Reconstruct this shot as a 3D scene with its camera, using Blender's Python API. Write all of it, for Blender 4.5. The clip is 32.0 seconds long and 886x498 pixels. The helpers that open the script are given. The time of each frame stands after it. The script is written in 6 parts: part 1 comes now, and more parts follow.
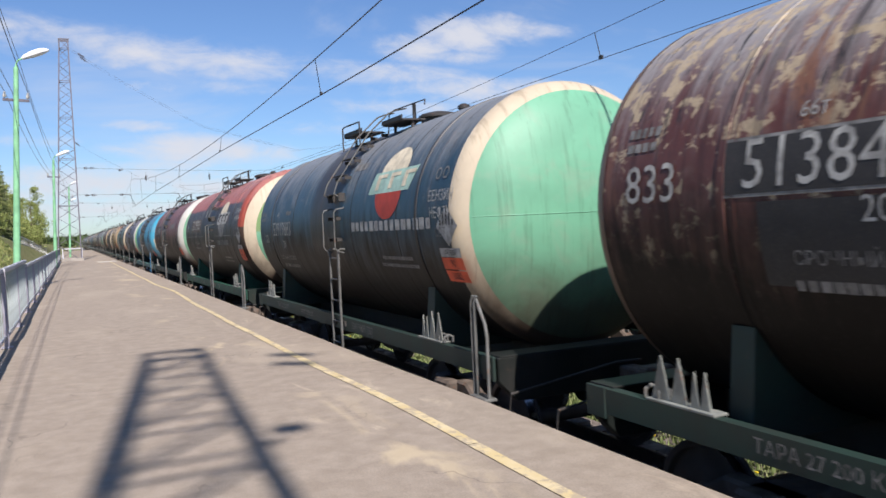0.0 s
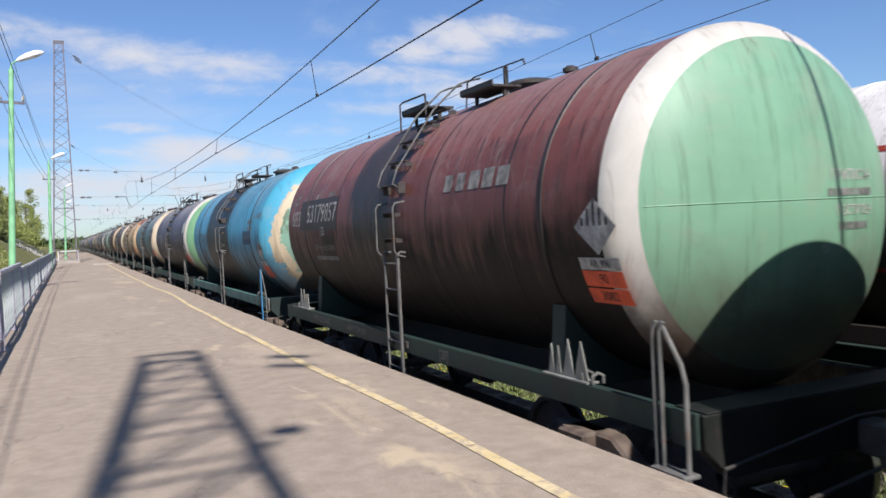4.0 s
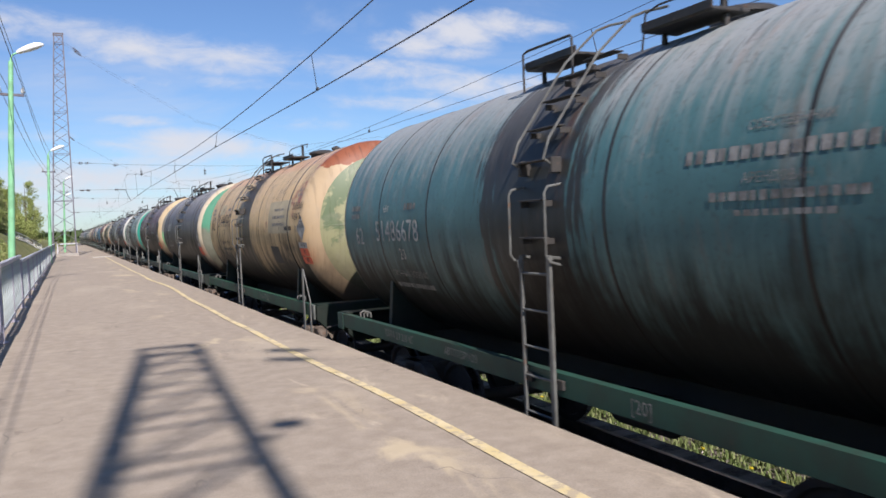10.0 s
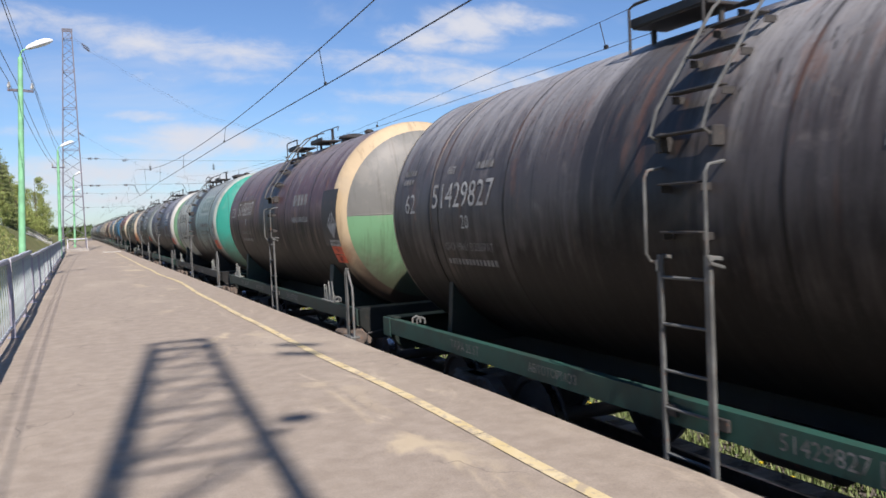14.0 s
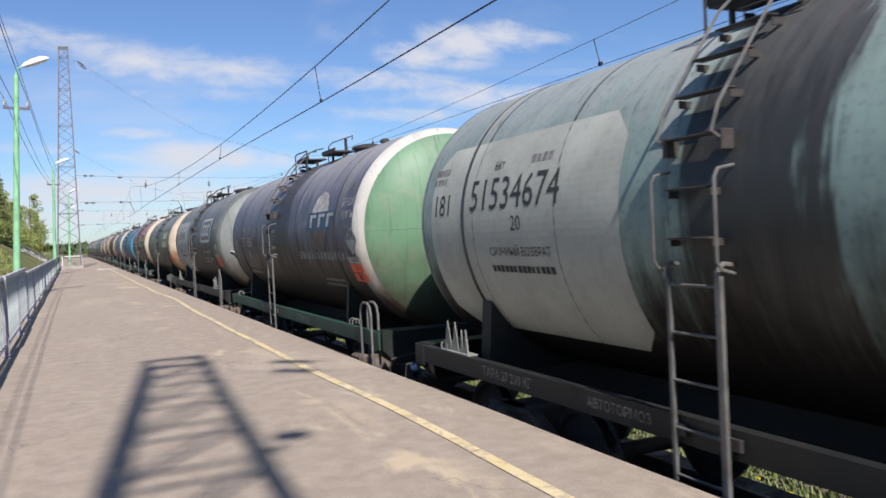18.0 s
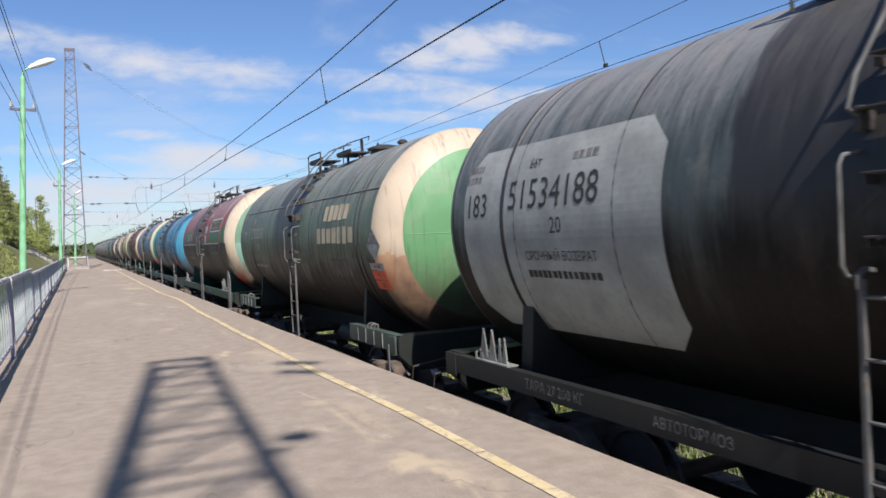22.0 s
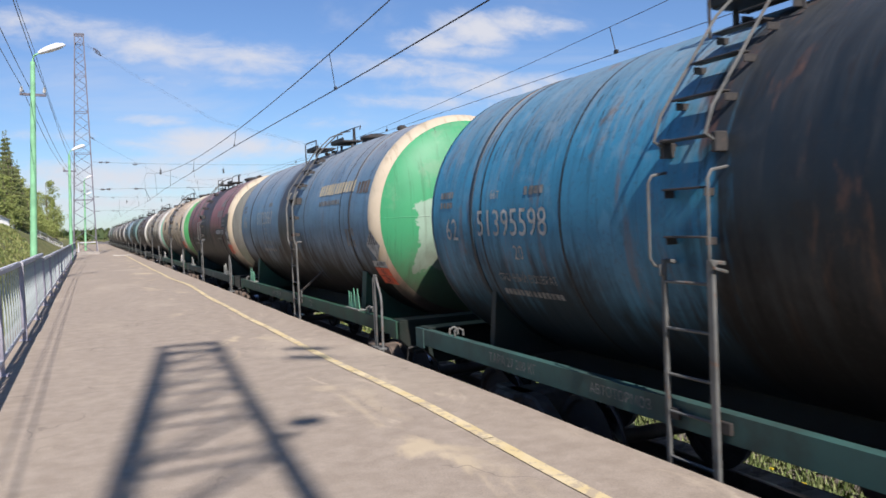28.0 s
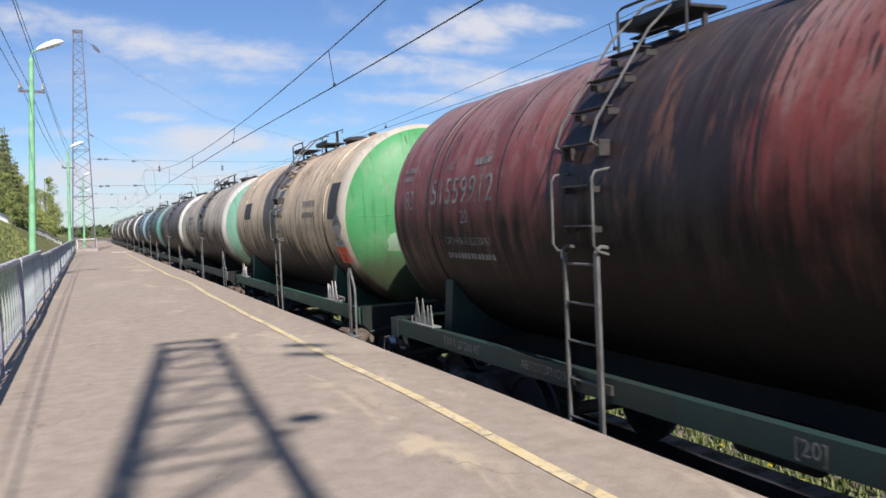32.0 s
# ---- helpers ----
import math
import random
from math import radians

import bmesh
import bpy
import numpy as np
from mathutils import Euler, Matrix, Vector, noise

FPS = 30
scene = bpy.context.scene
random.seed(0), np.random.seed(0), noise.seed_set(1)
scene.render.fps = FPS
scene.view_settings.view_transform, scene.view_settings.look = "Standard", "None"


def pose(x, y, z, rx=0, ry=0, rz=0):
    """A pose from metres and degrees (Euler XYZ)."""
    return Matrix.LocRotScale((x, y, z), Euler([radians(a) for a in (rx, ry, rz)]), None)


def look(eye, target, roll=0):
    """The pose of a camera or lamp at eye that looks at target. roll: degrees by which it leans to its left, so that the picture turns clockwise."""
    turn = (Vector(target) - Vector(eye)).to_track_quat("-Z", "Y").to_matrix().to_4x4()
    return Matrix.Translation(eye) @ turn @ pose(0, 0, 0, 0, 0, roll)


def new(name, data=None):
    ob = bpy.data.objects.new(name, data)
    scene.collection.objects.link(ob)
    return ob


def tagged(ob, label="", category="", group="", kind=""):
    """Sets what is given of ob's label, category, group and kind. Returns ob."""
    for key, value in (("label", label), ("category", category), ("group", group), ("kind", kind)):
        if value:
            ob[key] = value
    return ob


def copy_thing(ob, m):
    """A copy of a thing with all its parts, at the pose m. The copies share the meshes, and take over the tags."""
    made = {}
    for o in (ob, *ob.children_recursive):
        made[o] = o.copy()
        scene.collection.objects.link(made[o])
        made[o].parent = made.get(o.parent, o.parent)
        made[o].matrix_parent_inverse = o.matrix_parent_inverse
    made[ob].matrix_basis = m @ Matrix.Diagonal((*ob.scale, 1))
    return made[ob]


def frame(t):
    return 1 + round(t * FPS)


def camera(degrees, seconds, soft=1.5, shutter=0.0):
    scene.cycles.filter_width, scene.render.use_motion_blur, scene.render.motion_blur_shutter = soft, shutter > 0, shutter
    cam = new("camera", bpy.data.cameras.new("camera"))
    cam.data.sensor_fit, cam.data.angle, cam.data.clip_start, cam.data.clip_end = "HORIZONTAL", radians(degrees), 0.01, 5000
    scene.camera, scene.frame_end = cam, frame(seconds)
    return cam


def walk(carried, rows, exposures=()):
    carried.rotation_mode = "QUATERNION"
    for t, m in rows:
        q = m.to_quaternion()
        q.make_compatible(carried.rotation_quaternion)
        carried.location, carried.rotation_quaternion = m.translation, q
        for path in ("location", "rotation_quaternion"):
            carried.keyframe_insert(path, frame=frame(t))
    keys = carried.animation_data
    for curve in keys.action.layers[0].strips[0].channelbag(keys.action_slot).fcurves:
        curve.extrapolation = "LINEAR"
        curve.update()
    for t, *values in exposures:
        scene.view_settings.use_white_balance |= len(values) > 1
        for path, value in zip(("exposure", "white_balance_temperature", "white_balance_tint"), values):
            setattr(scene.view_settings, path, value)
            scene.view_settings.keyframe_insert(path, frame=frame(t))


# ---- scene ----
FOV = 57.2
EYE = 1.58          # eye height over the platform
RAIL = -1.10        # rail top under the platform's surface
TRACK = 5.13        # middle of the near track
PITCH = 12.02       # coupler to coupler
RAIL_X = -1.0       # line of the railing

# ---- camera: held by hand, turning a little (seconds, sideways, and the turn in degrees) ----
PATH = [
    (0.0, 0.010, 88.313, 2.682, -24.570),
    (0.5, 0.010, 88.339, 2.697, -24.639),
    (1.0, 0.010, 88.352, 2.740, -24.671),
    (1.5, 0.010, 88.345, 2.757, -24.730),
    (2.0, 0.010, 88.288, 2.787, -24.738),
    (2.5, 0.010, 88.238, 2.835, -24.736),
    (3.0, 0.010, 88.291, 2.856, -24.760),
    (3.5, 0.009, 88.352, 2.870, -24.809),
    (5.5, 0.006, 88.478, 2.668, -24.876),
    (6.0, 0.005, 88.448, 2.644, -24.893),
    (6.5, 0.004, 88.433, 2.575, -24.929),
    (7.0, 0.003, 88.370, 2.560, -24.981),
    (7.5, 0.002, 88.269, 2.579, -24.996),
    (8.0, 0.002, 88.236, 2.531, -25.063),
    (8.5, 0.001, 88.177, 2.504, -25.035),
    (9.0, 0.000, 88.094, 2.523, -24.975),
    (9.5, -0.000, 88.061, 2.533, -24.924),
    (10.0, -0.001, 88.022, 2.542, -24.875),
    (10.5, -0.001, 87.929, 2.544, -24.829),
    (11.0, -0.001, 87.861, 2.548, -24.766),
    (11.5, -0.002, 87.798, 2.561, -24.677),
    (12.0, -0.002, 87.745, 2.569, -24.608),
    (12.5, -0.003, 87.683, 2.610, -24.518),
    (13.0, -0.003, 87.645, 2.646, -24.434),
    (13.5, -0.003, 87.673, 2.645, -24.370),
    (14.0, -0.004, 87.658, 2.668, -24.301),
    (14.5, -0.004, 87.610, 2.682, -24.230),
    (16.5, -0.005, 88.490, 2.677, -24.426),
    (17.0, -0.006, 88.624, 2.840, -24.565),
    (17.5, -0.006, 88.734, 2.881, -24.583),
    (18.0, -0.006, 88.783, 2.836, -24.610),
    (18.5, -0.007, 88.869, 2.802, -24.589),
    (19.0, -0.007, 88.905, 2.822, -24.590),
    (19.5, -0.008, 88.934, 2.868, -24.535),
    (20.0, -0.008, 88.971, 2.901, -24.504),
    (20.5, -0.008, 88.957, 2.906, -24.460),
    (21.0, -0.009, 88.957, 2.876, -24.401),
    (21.5, -0.009, 88.937, 2.820, -24.330),
    (22.0, -0.009, 88.909, 2.759, -24.272),
    (22.5, -0.010, 88.873, 2.689, -24.144),
    (23.0, -0.010, 88.857, 2.637, -24.112),
    (23.5, -0.011, 88.809, 2.649, -24.055),
    (24.0, -0.011, 88.739, 2.669, -23.948),
    (24.5, -0.012, 88.646, 2.650, -23.897),
    (25.0, -0.012, 88.539, 2.618, -23.853),
    (25.5, -0.013, 88.425, 2.598, -23.841),
    (27.5, -0.015, 88.004, 2.517, -23.697),
    (28.0, -0.016, 87.988, 2.535, -23.675),
    (28.5, -0.016, 87.937, 2.574, -23.689),
    (29.0, -0.017, 87.876, 2.614, -23.655),
    (29.5, -0.017, 87.876, 2.581, -23.705),
    (30.0, -0.017, 87.870, 2.543, -23.712),
    (30.5, -0.017, 87.820, 2.581, -23.703),
    (31.0, -0.017, 87.753, 2.659, -23.694),
    (31.5, -0.018, 87.746, 2.648, -23.707),
    (32.0, -0.018, 87.769, 2.520, -23.746),
]
cam = camera(FOV, 32.0, soft=1.6, shutter=0.14)
walk(cam, [(t, pose(x, 0, EYE, a, b, c)) for t, x, a, b, c in PATH], [(0.0, 0.55, 6500, 15)])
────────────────
▶ [What the task asks]: Begin at the first line of the data above and repeat each line exactly, stopping after the line containing "scene = bpy.context.scene". Omit the pictures.

▶ [Exercise result]:
Reconstruct this shot as a 3D scene with its camera, using Blender's Python API. Write all of it, for Blender 4.5. The clip is 32.0 seconds long and 886x498 pixels. The helpers that open the script are given. The time of each frame stands after it. The script is written in 6 parts: part 1 comes now, and more parts follow.
0.0 s
4.0 s
10.0 s
14.0 s
18.0 s
22.0 s
28.0 s
32.0 s
# ---- helpers ----
import math
import random
from math import radians

import bmesh
import bpy
import numpy as np
from mathutils import Euler, Matrix, Vector, noise

FPS = 30
scene = bpy.context.scene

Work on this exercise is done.